Acha que a solução de Governo, apoiada em partidos contrários à iniciativa privada e economia de mercado, é capaz de criar o clima de confiança capaz de impulsionar a dinâmica dos negócios e o crescimento da economia?
Estou francamente preocupado com o atual ambiente político e a maneira como o Governo olha para as empresas. As decisões parecem ser tomadas sem qualquer análise prévia ou preocupação sobre as suas consequências para as empresas. A atual solução política não tem o meu apoio!!

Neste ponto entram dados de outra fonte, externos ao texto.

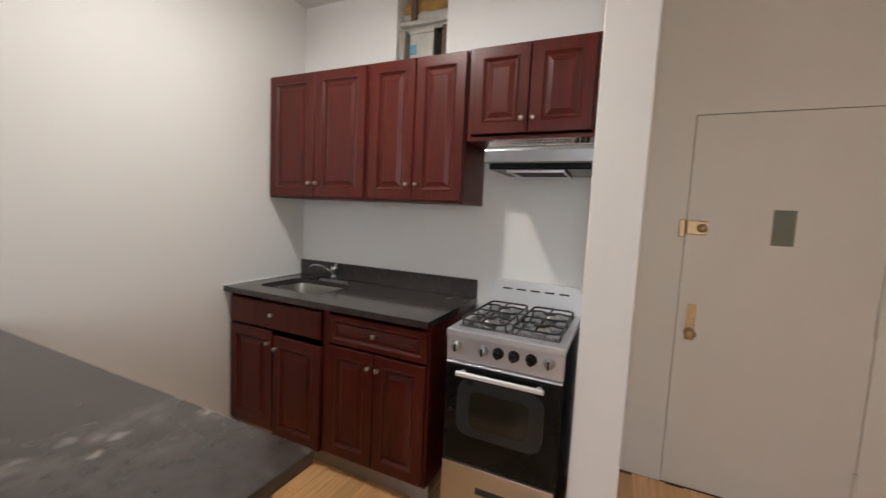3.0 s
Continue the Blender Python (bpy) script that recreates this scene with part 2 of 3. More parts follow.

Que medidas tomadas pelo Governo favorecem a melhoria da competitividade? E quais são suscetíveis de prejudicar esse objetivo?
Os novos quadros de apoio (Portugal 2020 etc…) podem efetivamente melhorar a competitividade da nossa indústria, mas desde que os investimentos tenham um objetivo nitidamente industrial/económico – e não de ter esse apoio e depois lá se verá. Mas isto é só um receio e não uma afirmação. Quanto às medidas suscetíveis de prejudicar a competitividade, considero um enorme erro a reversão dos feriados, a reversão das 35 horas para a Função Pública e a convicção de que para este Governo os empresários são o elo mais fraco.
Considera adequado o aumento do salário mínimo ser feito fora da Concertação Social e desalinhado dos ganhos de produtividade?
Não, não considero adequado. Penso que este Conselho de Concertação Social foi criada exatamente para ser o local onde todos os intervenientes têm assento e onde se deverão conseguir os acordos necessários para a melhoria das condições de trabalho, melhoria da competitividade das empresas e num ambiente de paz social. Fazer isto por imposição e à revelia deste Conselho, foi uma má medida e um sinal de como o Governo olha para cada uma das partes.
Se fosse empossado ministro da Economia quais as três medidas que consideraria essenciais para tornar a indústria exportadora mais competitiva?
Fazer uma análise completa e isenta dos custos energéticos; criar uma comissão para elaborar um estudo completo e isento das leis laborais, da real situação do país neste domínio e propostas de melhoria; e, por fim, dar força e real importância à Concertação Social.